New guidance discouraging doctors from recommending exercise and cognitive behavioural therapy for people with chronic fatigue syndrome (CFS) patients is not evidence-based, according to researchers.
A study questions the National Institute for Health and Care Excellence (Nice) review process for this guideline for clinicians dealing with CFS, also called myalgic encephalomyelitis (ME), and its use of scientific standards in considering the evidence.
One of the study’s lead authors, Prof Trudie Chalder from the psychiatry department at King’s College London, said: “The decision to change the guideline has had a direct effect on doctors’ and therapists’ ability to treat patients. Services are no longer able to provide a full range of evidence-based therapeutic interventions.
“This could have a devastating impact on people’s lives in that they will no longer be able to access the treatment that could help them the most.”
ME/CFS is a long-term condition believed to affect about 250,000 people in the UK, which has a wide range of symptoms including extreme tiredness, muscle pain, mental fogginess and insomnia.
In 2007 Nice produced the first guideline, which recommended two forms of rehabilitation: graded exercise therapy (GET), which starts patients on exercise very slowly and gradually increases over time, and CBT, a type of talking therapy.
In 2021 Nice reviewed the scientific evidence, concluding that the benefits from CBT and GET were low, that GET was unsafe, and CBT should only be used to manage symptoms and distress, not to aid recovery. Chalder said the research evidence base for both therapies had “strengthened, not weakened” since the 2007 guideline.
Instead, the new guideline recommends energy management, which provides advice on how to live with the illness and making best use of energy. However, the researchers said there was little evidence that this was effective.

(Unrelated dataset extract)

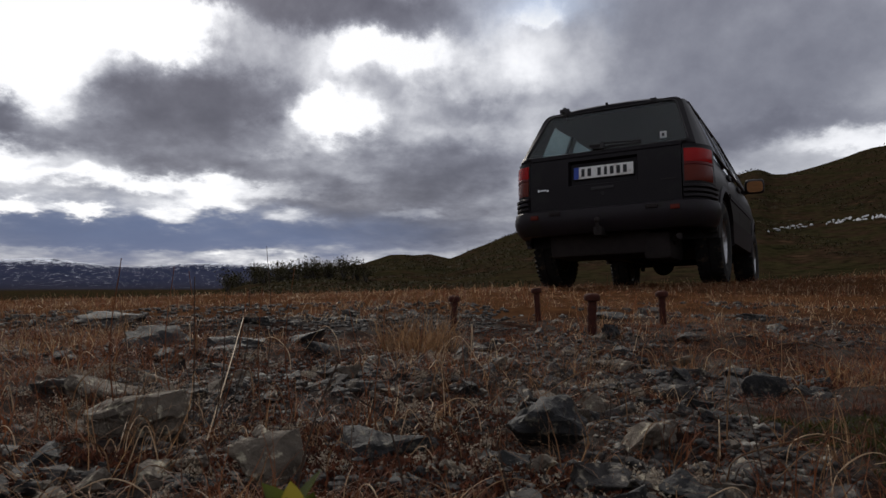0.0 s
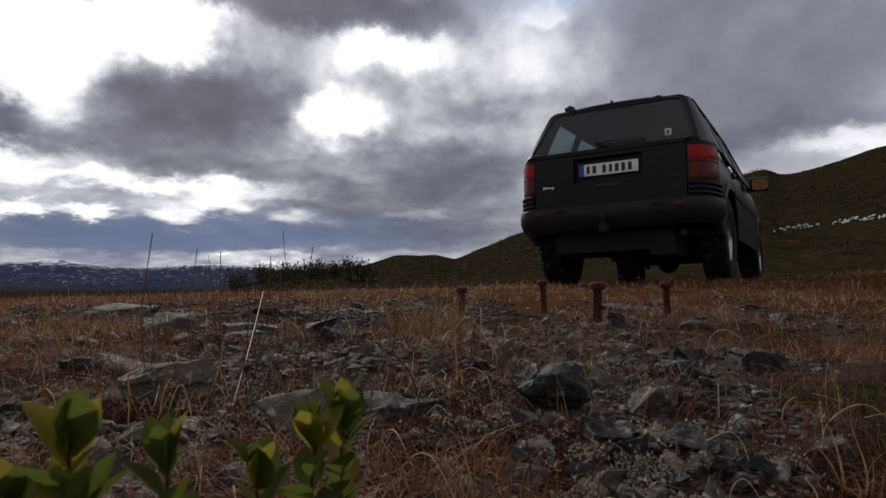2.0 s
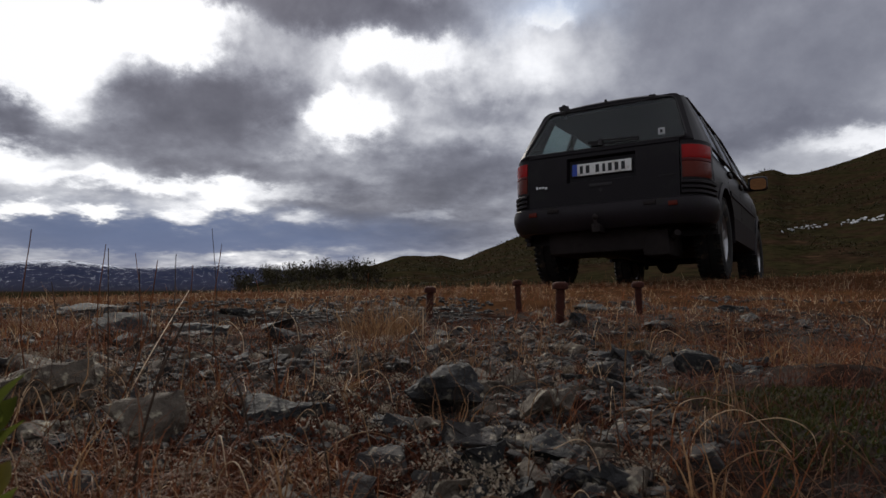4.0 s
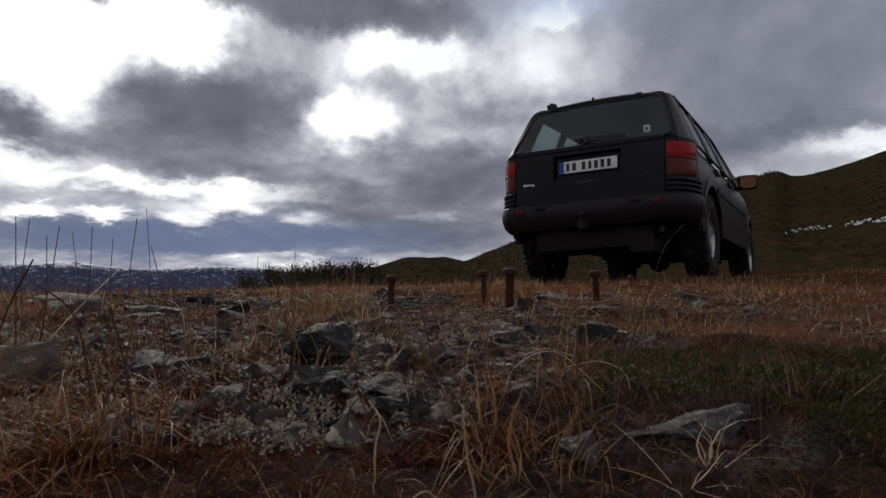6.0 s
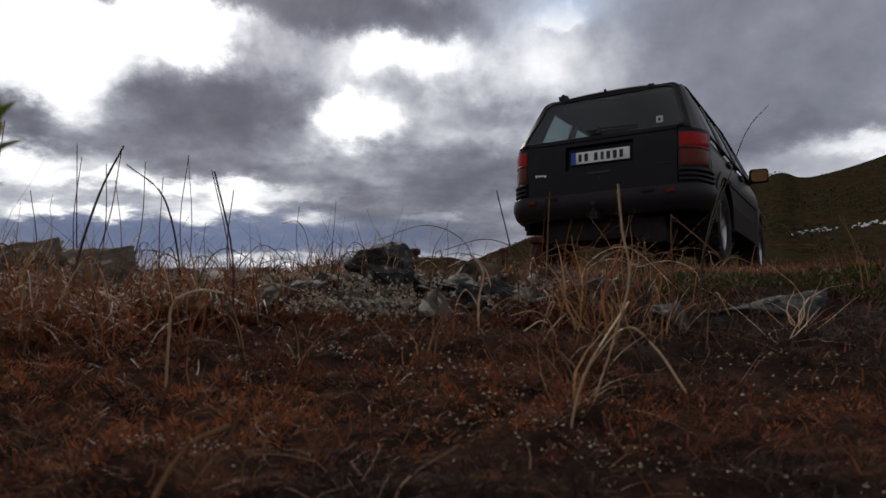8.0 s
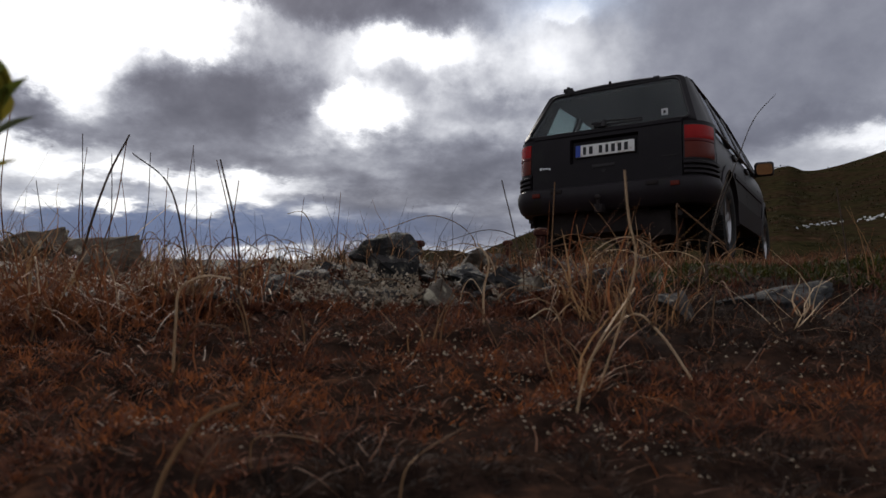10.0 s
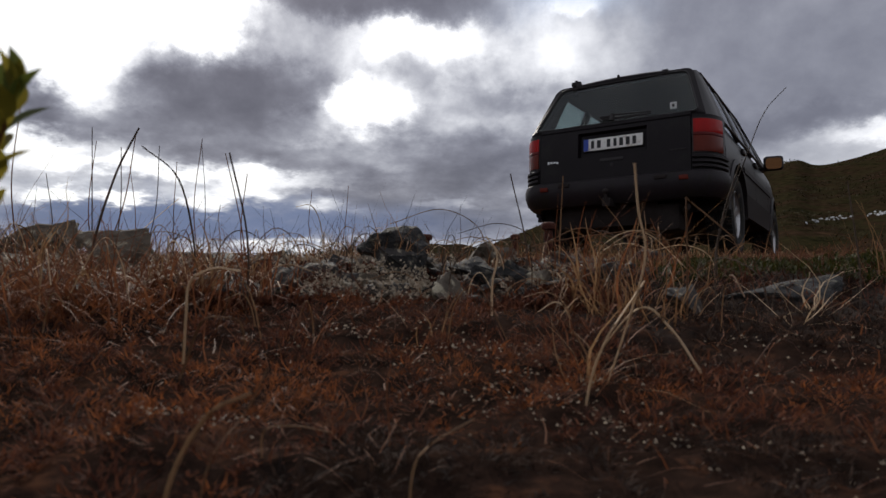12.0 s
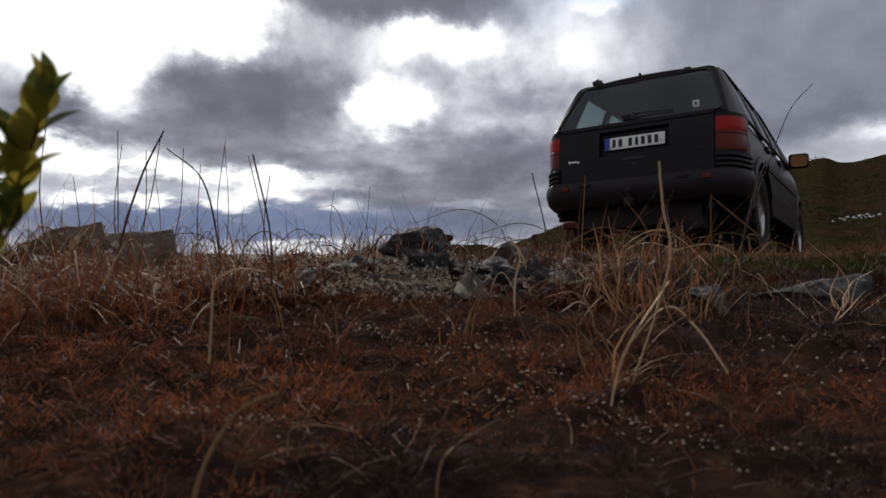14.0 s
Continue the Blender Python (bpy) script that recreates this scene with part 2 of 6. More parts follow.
def tinted_glass(name, tint, gloss=0.02):
    def build(nt, p, out):
        t = nt.nodes.new("ShaderNodeBsdfTransparent")
        t.inputs[0].default_value = (*tint, 1)
        g = nt.nodes.new("ShaderNodeBsdfGlossy")
        g.inputs["Roughness"].default_value = gloss
        w = nt.nodes.new("ShaderNodeLayerWeight")
        w.inputs[0].default_value = 0.5
        grow = nt.nodes.new("ShaderNodeMath")
        grow.operation = "POWER"
        nt.links.new(w.outputs["Facing"], grow.inputs[0])
        grow.inputs[1].default_value = 4.5
        amount = nt.nodes.new("ShaderNodeMath")
        amount.operation = "MULTIPLY_ADD"
        nt.links.new(grow.outputs[0], amount.inputs[0])
        amount.inputs[1].default_value, amount.inputs[2].default_value = 0.75, 0.03
        mx = nt.nodes.new("ShaderNodeMixShader")
        nt.links.new(amount.outputs[0], mx.inputs[0])
        nt.links.new(t.outputs[0], mx.inputs[1])
        nt.links.new(g.outputs[0], mx.inputs[2])
        nt.links.new(mx.outputs[0], out.inputs[0])
    return material(name, build)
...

The study, which was published in the Journal of Neurology, Neurosurgery and Psychiatry and draws on 50 international experts, identified eight methodological, scientific, statistical and epidemiological flaws in the process for establishing the new guidelines.
The researchers concluded there had been “remarkably little” aggregation and meta-analysis of research, falling short of international standards and making it hard to establish what treatments worked.

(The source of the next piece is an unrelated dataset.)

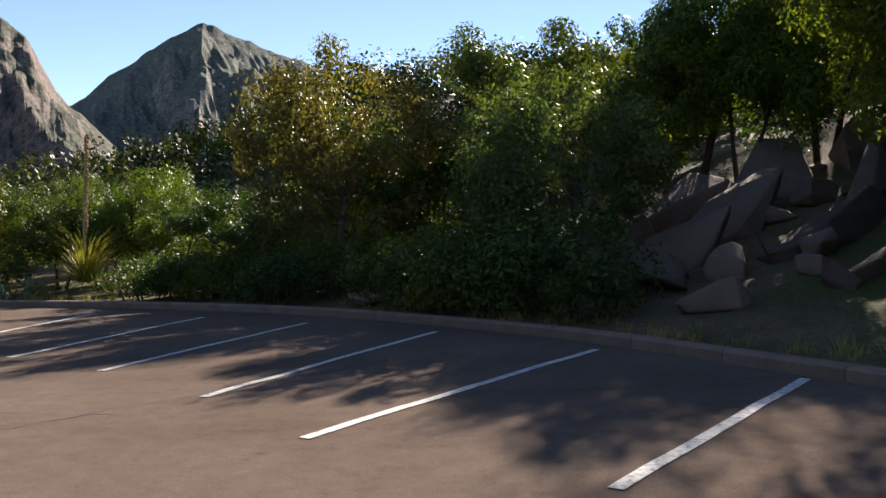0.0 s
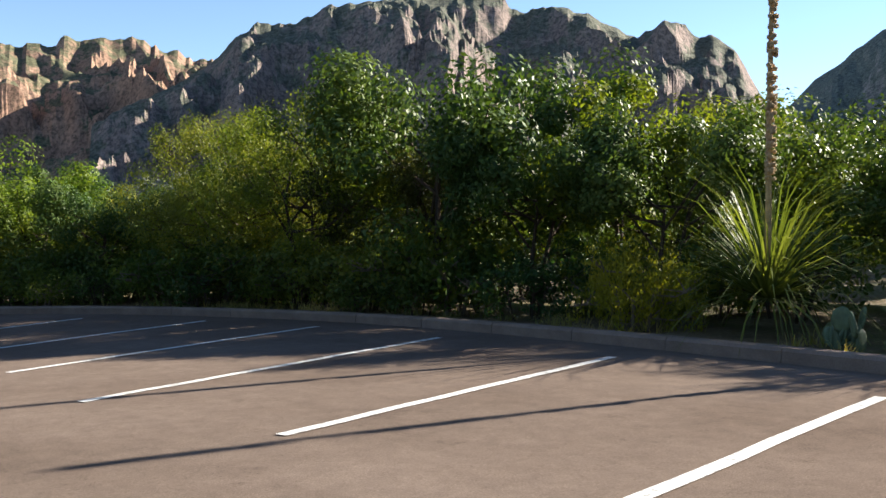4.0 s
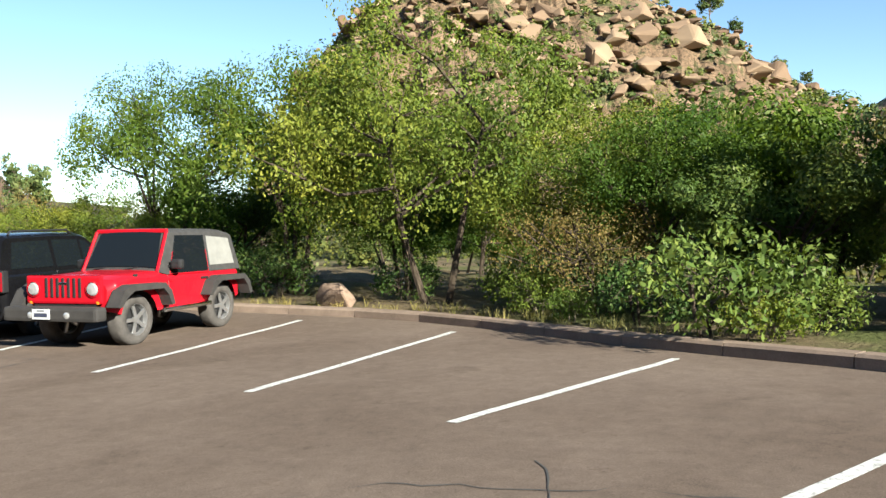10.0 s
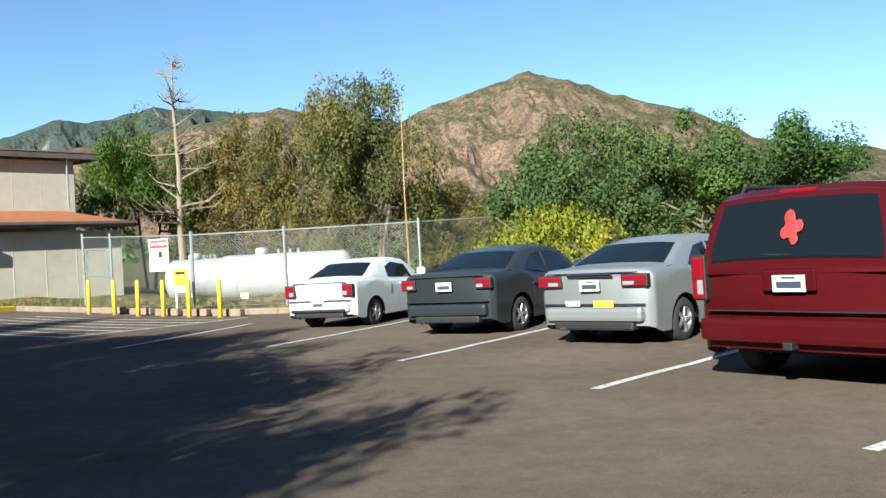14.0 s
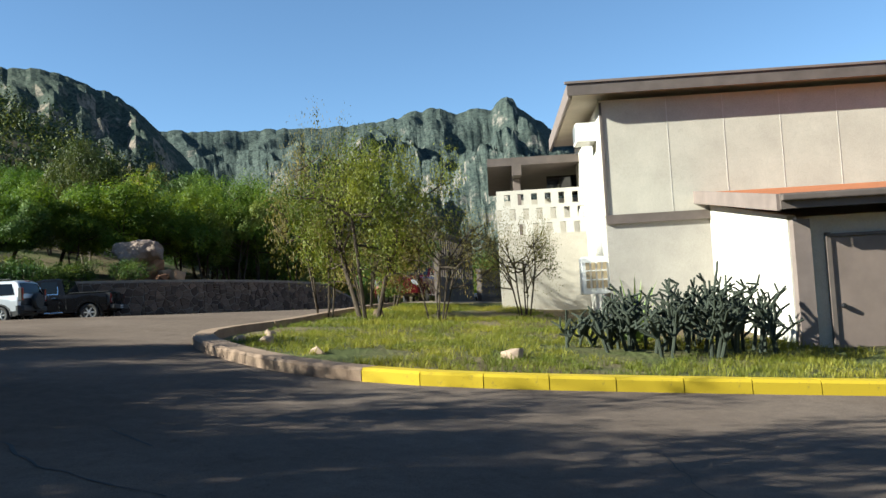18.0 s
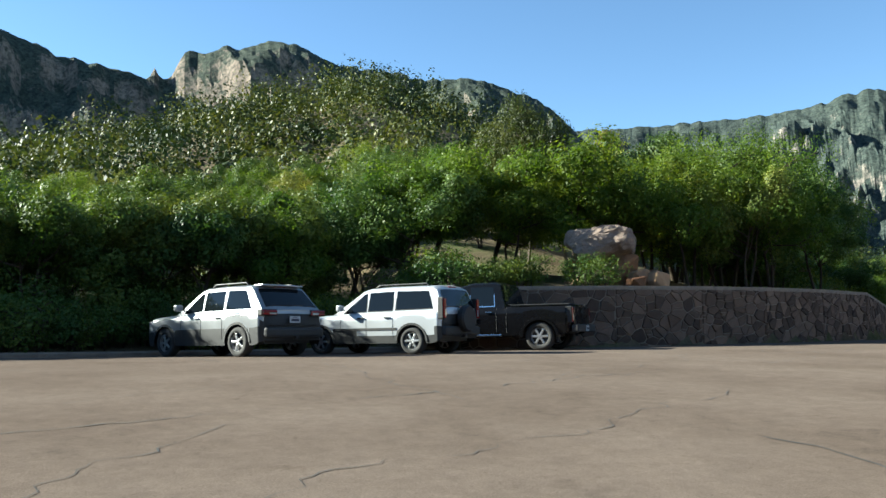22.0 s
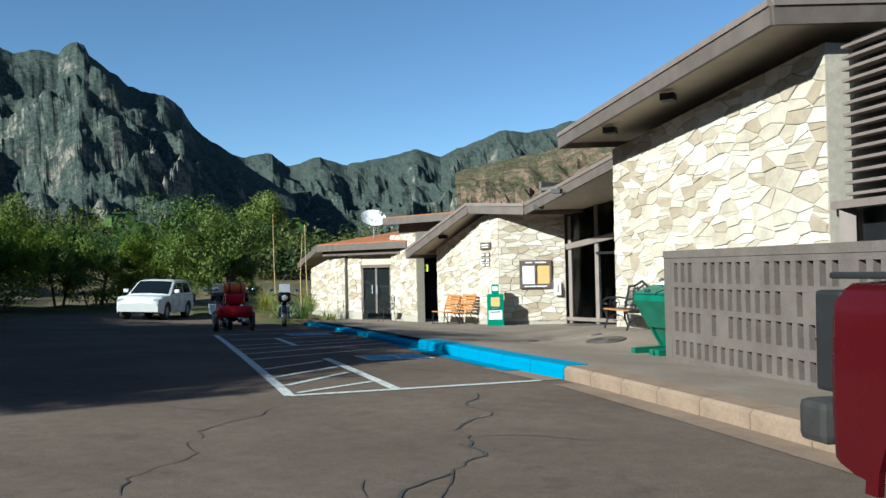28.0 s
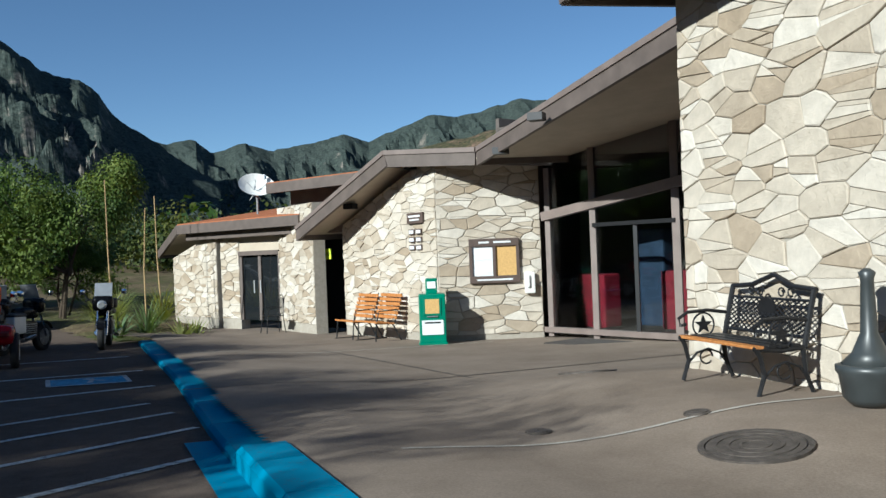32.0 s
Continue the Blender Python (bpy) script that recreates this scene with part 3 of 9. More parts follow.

Another weakness involved the use of a new definition of chronic fatigue, not used in most previous studies, meaning that most trials were excluded. Nice also downgraded all self-reported fatigue-related outcomes on grounds it was too subjective, even though there is no other means of establishing whether a treatment has worked.
Co-author on the review Paul Garner, a professor who has worked in evidence synthesis and guideline methodology for 25 years, said: “Nice has not followed international standards for guideline development, which has led to guidance that could harm rather than help patients.”
Garner said the backdrop to the guidelines relates to how poorly understood chronic fatigue is, in part due to limited understanding of the relationship between the brain and the body. Some sufferers feel that in the past their condition has been dismissed by the medical establishment as “all in the head”, he said.
Many sufferers believe ME/CFS is purely biomedical, whereas some experts think it may be a brain-body disorder. Many patients are sensitive to the inference psychological factors such as stress may contribute to the condition and dismiss psychological treatments such as cognitive behavioural therapy, he added.
Such sensitivities have led to controversy over whether rest is an appropriate treatment. Although sufferers may feel exhausted after doing things, rest can “perpetuate the illness”, he said.
A Nice spokesperson said: “We reject entirely the conclusions drawn by the authors of this analysis, and in particular their conclusion that Nice has not followed international standards for guideline development which has led to guidance that could harm rather than help patients. In developing our guideline, as well as bringing together the best available scientific evidence, we also listened to the real, lived experience and testimony of people with ME/CFS to produce a balanced guideline which has their wellbeing at its heart.
“We will provide a detailed response to this analysis and in the meantime we are confident that system partners and the ME/CFS community will continue to work together to make sure the important recommendations in our guideline are implemented.”